*Written problem*.
Note how many lines hold the string "Continue" and give that number without any other words.
——————
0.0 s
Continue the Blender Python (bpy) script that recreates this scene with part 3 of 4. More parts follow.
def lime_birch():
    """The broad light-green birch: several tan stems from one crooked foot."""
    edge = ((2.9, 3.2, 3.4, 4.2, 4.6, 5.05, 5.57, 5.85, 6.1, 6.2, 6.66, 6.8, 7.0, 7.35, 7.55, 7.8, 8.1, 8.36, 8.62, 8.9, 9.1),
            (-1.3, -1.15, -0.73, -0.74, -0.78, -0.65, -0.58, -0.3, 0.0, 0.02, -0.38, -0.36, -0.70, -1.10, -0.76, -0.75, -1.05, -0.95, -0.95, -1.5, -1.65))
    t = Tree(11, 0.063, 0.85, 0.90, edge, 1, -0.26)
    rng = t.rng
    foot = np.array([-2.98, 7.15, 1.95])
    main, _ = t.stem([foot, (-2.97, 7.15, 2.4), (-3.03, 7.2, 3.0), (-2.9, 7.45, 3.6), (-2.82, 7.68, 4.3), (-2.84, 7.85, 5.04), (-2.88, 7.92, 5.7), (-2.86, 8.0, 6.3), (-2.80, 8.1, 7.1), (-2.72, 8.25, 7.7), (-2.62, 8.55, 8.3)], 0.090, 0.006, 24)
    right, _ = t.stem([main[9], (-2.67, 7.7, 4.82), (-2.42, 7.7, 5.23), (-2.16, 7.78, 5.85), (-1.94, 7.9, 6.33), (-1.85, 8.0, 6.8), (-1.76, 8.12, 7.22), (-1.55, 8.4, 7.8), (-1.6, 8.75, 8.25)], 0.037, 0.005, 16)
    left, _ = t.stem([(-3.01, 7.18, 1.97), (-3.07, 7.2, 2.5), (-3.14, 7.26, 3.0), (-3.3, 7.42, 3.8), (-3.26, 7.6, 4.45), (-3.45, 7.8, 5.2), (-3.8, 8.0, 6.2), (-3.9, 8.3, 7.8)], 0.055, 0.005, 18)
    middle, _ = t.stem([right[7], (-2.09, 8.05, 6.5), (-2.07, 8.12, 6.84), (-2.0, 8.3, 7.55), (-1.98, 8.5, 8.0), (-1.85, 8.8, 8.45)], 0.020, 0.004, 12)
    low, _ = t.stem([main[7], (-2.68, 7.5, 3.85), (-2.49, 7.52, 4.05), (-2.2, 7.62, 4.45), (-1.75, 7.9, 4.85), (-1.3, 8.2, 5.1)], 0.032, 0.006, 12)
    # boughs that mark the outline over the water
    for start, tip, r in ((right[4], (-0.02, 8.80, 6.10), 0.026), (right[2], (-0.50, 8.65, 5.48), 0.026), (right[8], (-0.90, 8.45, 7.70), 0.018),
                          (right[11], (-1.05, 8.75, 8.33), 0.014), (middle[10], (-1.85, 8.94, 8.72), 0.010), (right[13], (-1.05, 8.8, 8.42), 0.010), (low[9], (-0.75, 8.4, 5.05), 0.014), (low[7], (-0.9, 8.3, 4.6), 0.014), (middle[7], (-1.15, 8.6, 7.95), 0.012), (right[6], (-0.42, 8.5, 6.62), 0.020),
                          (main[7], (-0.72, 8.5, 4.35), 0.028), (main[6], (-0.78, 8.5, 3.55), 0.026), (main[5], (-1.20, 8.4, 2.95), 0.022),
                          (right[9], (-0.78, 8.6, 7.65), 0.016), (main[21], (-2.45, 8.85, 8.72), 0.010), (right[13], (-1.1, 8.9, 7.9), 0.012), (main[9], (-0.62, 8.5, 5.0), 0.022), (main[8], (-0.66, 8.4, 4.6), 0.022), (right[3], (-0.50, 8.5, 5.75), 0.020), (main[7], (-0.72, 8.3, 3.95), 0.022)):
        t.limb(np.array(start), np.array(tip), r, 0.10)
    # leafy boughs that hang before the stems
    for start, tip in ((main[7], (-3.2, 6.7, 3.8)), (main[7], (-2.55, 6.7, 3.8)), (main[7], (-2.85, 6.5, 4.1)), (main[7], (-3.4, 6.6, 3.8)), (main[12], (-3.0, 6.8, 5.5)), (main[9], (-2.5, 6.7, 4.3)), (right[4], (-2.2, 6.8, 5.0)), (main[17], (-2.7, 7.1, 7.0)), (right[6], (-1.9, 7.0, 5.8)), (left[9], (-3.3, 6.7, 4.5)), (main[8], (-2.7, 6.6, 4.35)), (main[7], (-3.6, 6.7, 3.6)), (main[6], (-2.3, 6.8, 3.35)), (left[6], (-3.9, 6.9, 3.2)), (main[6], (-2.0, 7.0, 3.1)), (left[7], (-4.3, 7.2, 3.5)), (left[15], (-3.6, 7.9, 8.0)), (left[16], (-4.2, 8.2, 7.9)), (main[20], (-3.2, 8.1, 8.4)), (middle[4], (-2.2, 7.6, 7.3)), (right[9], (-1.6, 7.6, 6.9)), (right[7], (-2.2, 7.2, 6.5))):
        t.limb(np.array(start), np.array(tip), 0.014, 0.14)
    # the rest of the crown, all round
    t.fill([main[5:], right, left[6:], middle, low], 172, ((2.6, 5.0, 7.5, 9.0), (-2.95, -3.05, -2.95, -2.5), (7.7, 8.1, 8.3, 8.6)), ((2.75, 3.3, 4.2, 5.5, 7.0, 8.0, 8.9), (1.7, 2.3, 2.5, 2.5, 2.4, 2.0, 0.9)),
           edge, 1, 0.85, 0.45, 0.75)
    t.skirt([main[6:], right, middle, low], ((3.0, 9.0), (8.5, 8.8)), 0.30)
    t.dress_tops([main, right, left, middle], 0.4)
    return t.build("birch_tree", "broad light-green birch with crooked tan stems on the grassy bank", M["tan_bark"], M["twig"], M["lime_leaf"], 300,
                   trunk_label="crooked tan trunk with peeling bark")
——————
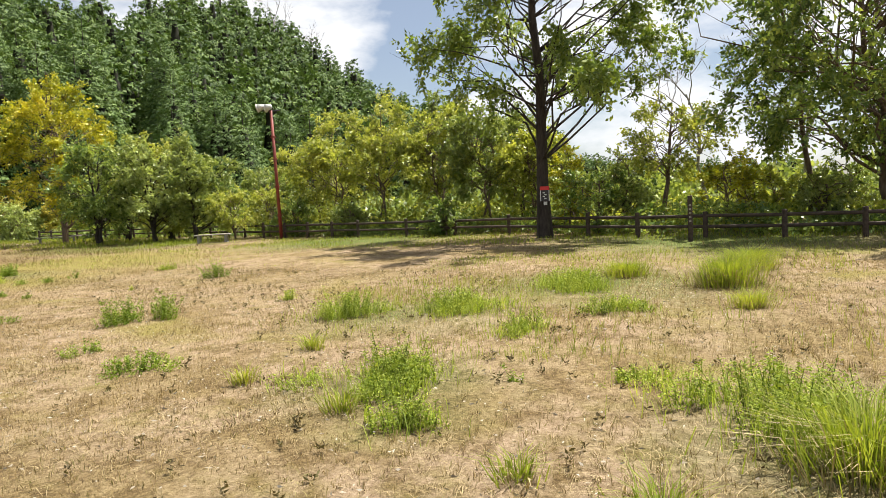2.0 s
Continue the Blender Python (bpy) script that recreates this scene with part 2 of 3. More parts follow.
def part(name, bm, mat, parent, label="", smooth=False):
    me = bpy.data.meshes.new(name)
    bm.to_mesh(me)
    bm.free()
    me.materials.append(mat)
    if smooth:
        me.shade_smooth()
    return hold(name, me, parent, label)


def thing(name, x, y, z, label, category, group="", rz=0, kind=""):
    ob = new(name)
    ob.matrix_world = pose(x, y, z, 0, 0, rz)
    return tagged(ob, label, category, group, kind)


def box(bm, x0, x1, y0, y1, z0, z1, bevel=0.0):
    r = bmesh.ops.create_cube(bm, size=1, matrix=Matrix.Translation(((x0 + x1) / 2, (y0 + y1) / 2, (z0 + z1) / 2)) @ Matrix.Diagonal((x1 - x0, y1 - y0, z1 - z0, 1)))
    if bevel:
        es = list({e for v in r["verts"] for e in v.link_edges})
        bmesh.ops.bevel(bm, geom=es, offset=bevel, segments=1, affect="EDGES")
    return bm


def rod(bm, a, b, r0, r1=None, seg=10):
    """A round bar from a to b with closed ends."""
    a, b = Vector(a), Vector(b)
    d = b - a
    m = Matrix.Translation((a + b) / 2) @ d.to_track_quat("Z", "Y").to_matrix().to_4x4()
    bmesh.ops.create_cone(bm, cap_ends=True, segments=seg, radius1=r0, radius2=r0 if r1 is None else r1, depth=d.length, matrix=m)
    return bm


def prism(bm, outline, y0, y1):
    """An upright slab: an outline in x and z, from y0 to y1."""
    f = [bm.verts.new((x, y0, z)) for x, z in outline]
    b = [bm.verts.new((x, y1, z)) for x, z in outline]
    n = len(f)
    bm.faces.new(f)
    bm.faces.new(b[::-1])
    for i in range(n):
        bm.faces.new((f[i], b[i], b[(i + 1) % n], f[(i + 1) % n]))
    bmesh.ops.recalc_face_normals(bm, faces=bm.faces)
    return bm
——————
*Complete answer*.
2